Click here for irksome experiments in digital ads
Two-thirds of US consumers find online advertising annoying. Who can blame them?
The Google Glass parodists are now probably hard at work on the Google Talking Shoe, but the oldies are still goodies. “When I saw Google had somehow forgotten to include any ads in their Project Glass promotional video, I just couldn’t resist fixing that oversight for them,” reads the blurb for the ADmented Reality “remix” of said promo.
In it, our Glass-wearing protagonist receives a reminder to meet his friend Jess, sparking an advertisement in his field of vision for unbearable sitcom New Girl in which it just so happens that “boys will be boys” and “Jess will be Jess”. The subway is broken, so he verbally requests a walking route, only for the map overlay to come accompanied by ads for trainers and deodorant. In an era of augmented reality madness, we will look back in fondness at the days when home page “takeovers” were considered a big deal.
Even when they’re trying to be nice to us, online ads are worthy of a bristle. Skip this ad. Continue to site. This ad will be over in 15 seconds, by the end of which time you will have forgotten why you visited the site in the first place.
It isn’t only me. It’s the half of the 1,250 US consumers surveyed by Adobe last October who agreed that “online advertising is creepy and stalks you”. It’s the 68 per cent of them who said online advertising was “annoying” and the 51 per cent who found it “distracting”.
It’s also the 54 per cent who agreed, when prompted, that “web banner advertisements do not work” – double the proportion that agreed with the statement that “no-one watches television commercials any more”. There are two main reasons why digital advertising has that special despair-inducing ability. The first is that much of the time we are online, our eyeballs are trained on the screen. When we’re watching TV shows on catch-up, for example, we are hostages to pre-roll advertisers. Hello, Nokia Lumia. Greetings, Microsoft Windows 8. I see you have some new products to flog. Now hurry up and go away, and bring on the opening credits.
There are times when we are not quite so captive. The new “on pause” advertising on RTÉ Player is obviously far less galling than pre-rolls, but is cute enough for its brand to make an impact. Every now and again, a combination of creative intelligence and appropriate placement will render us temporarily ad-tolerant.
Wave of experimentation
But the second main reason online advertising is such a trial is precisely because it is undergoing a frantic wave of experimentation. It’s the notice-me teenager of the advertising world – full of promise, still growing, but not really quite sure what its purpose in life is yet.

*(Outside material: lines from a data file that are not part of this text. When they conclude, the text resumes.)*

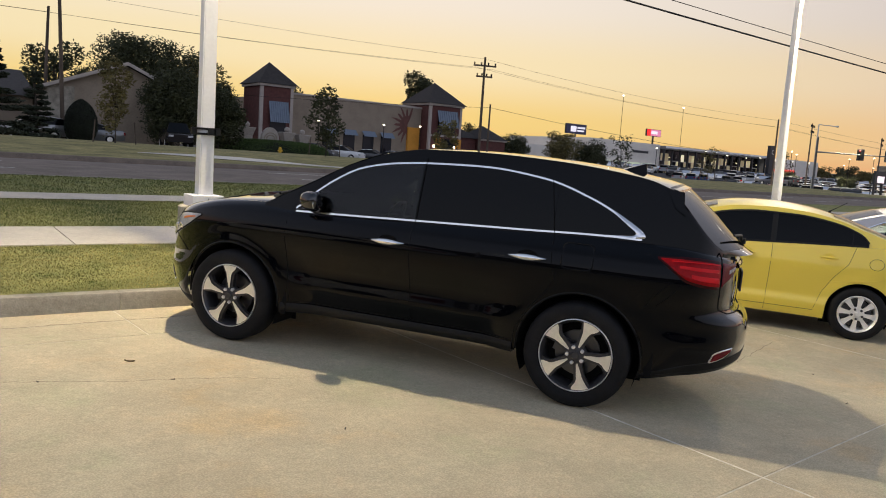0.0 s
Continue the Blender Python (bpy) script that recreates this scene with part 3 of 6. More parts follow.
    # seats and wheel behind the glass
    if fine >= 1:
        zs = c["belt"][len(c["belt"]) // 2][1]
        for x in (-0.37, 0.37):
            for y in (c["seat_y"], c["seat_y"] - 0.85):
                bm = bmesh.new()
                box(bm, x - 0.22, x + 0.22, y - 0.08, y + 0.05, zs - 0.5, zs + 0.14, bevel=0.03)
                st = part("seat", bm, SEAT, car, smooth=40)
                bm = bmesh.new()
                box(bm, x - 0.12, x + 0.12, y - 0.10, y - 0.01, zs + 0.13, zs + 0.31, bevel=0.03)
                part("headrest", bm, SEAT, st, smooth=40)
        bm = bmesh.new()
        box(bm, -W * 0.7, W * 0.7, c["seat_y"] + 0.75, c["screen"][0] - 0.15, zs - 0.3, zs - 0.06, bevel=0.05)
        part("dashboard", bm, MATTE, car, smooth=40)
        bm = bmesh.new()
        tm_ = Matrix.Translation((-0.37, c["seat_y"] + 0.58, zs - 0.02)) @ Matrix.Rotation(radians(-62), 4, "X")
        ring = [tm_ @ Vector((0.18 * math.cos(q * math.tau / 24), 0.18 * math.sin(q * math.tau / 24), 0)) for q in range(25)]
        tube(bm, ring, 0.014, 8, caps=False)
        tube(bm, [ring[0], ring[12]], 0.012, 6)
        part("steering_wheel", bm, BLACK, car, smooth=60)
    return car, tools


SUV_BLACK = gloss_by_angle(mat("black_car_paint", (0.0014, 0.0017, 0.0028), 0.06, coat=1.0, coat_ior=1.5, spec=0.0), 0.0, 1.0, 0.6, 0.8)
YELLOW = mat("yellow_car_paint", (0.86, 0.665, 0.08), 0.4, coat=0.8)
SILVER = mat("silver_car_paint", (0.45, 0.44, 0.44), 0.28, 0.6, coat=1.0)
WHITE = mat("white_car_paint", (0.82, 0.83, 0.85), 0.35, coat=0.8)
BLUE = mat("blue_car_paint", (0.003, 0.012, 0.055), 0.22, 0.2, coat=0.35, coat_ior=1.4, spec=0.08)
NAVY = mat("navy_car_paint", (0.006, 0.02, 0.13), 0.22, 0.2, coat=0.35, coat_ior=1.4, spec=0.08)
JET = mat("jet_car_paint", (0.004, 0.0038, 0.004), 0.2, coat=0.4, coat_ior=1.4, spec=0.08)
MAROON = mat("maroon_car_paint", (0.07, 0.006, 0.009), 0.22, 0.2, coat=0.35, coat_ior=1.4, spec=0.08)
GREY = mat("grey_car_paint", (0.17, 0.175, 0.18), 0.32, 0.6, coat=0.8)

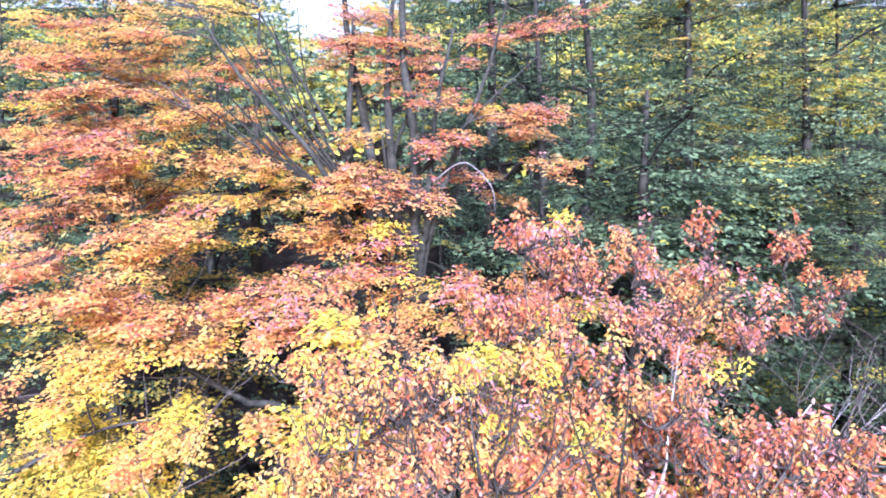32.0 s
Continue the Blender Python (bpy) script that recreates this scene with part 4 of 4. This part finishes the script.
bough(E, -5.80, 8.96, 12.54, 2.07, 0.43, "S", "OG", 0.75)
bough(E, -4.90, 10.22, 12.60, 1.39, 0.29, "S", "OG", 0.75)
bough(E, -4.62, 9.24, 12.64, 1.18, 0.31, "S", "OP", 0.75)
bough(E, -3.08, 8.96, 12.65, 0.99, 0.20, "S", "GO", 0.75)
bough(E, -5.53, 9.94, 12.66, 1.75, 0.33, "S", "OG", 0.75)
bough(E, -4.30, 8.96, 12.75, 1.13, 0.31, "S", "GO", 0.75)
bough(E, -4.94, 8.96, 12.88, 1.72, 0.34, "S", "OG", 0.75)
bough(E, -0.73, 9.10, 12.89, 1.75, 0.28, "S", "PO", 0.75)
bough(E, -1.50, 9.52, 13.05, 1.28, 0.46, "S", "PRO", 0.75)
bough(E, 0.70, 9.52, 13.05, 1.37, 0.28, "S", "PO", 0.75)
bough(E, -6.72, 10.36, 13.15, 1.98, 0.36, "S", "OG", 0.75)
bough(E, -4.92, 9.52, 13.18, 1.14, 0.19, "S", "PO", 0.75)
bough(E, -5.93, 9.24, 13.20, 1.65, 0.28, "S", "OP", 0.75)
bough(E, -6.43, 9.24, 13.21, 1.07, 0.27, "S", "G", 0.75)
bough(E, -0.91, 9.80, 13.27, 1.27, 0.31, "S", "OG", 0.75)
bough(E, -1.30, 9.38, 13.36, 1.44, 0.28, "S", "PO", 0.75)
bough(E, 1.61, 10.08, 13.42, 2.23, 0.48, "S", "PRO", 0.75)
bough(E, -1.24, 10.50, 13.79, 1.23, 0.37, "S", "GO", 0.75)
bough(E, -5.60, 10.50, 13.93, 1.12, 0.35, "S", "OG", 0.75)
bough(F, 3.42, 5.88, 1.97, 0.45, 0.51, "S", "OP")
bough(F, 4.30, 6.72, 2.48, 1.29, 0.07, "S", "OY")
bough(F, 4.68, 6.44, 2.55, 0.56, 0.05, "S", "OR")
bough(F, 3.90, 7.56, 2.79, 1.32, 0.44, "S", "YO")
bough(F, 2.80, 7.00, 2.84, 2.02, 0.47, "S", "GY")
bough(F, 2.72, 5.88, 2.88, 0.62, 0.28, "S", "OP")
bough(F, 2.46, 6.16, 2.95, 2.01, 0.47, "S", "OY")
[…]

Sometimes it feels like the industry is finding new ways to induce rage every day. The polite way of putting this is that advertisers are investing in digital innovation. Who can blame them for seeking more effective formats? The phrase “banner blindness” was coined years ago to describe the way banner display ads had become like wallpaper to internet users, and uninspiring wallpaper at that.
Display ads can’t tell a story like a skippable TV spot or the patience-testing pre-rolls – awkwardly, three-quarters of those surveyed by Adobe agreed that “advertisements should tell a unique story, not just try to sell”.
So it’s understandable that advertisers are toying with intrusive, rich-media formats like expandables, pushdowns and (ugh) sliders that have that element of surprise.
Critically, this experimentation is coinciding with an expansion of ad inventory thanks to the arrival of real-time bidding in the market. There are more advertisements, but more available advertising space, and, inconveniently, this higher inventory has the power to curb price inflation.
Advertisers are aware of the risks of over-serving advertisements or formatting them to encourage accidental click-throughs, and they know that they tread a thin line between gaining consumers’ attention and demanding it by having a tantrum all over the screen. No one wants users to be so unimpressed that they investigate their AdBlocker options.
For content publishers, it’s a question of getting the balance right, and perhaps deciding, like some app publishers have, that their paying customers shouldn’t be exposed to advertisements to the same degree as the non-paying.
When something like Google Glass comes along, I miss the days of pop-up invitations to play Texas Hold’Em Poker. As far as their irritation potential goes, I can’t help get the feeling that digital advertisements are only warming up.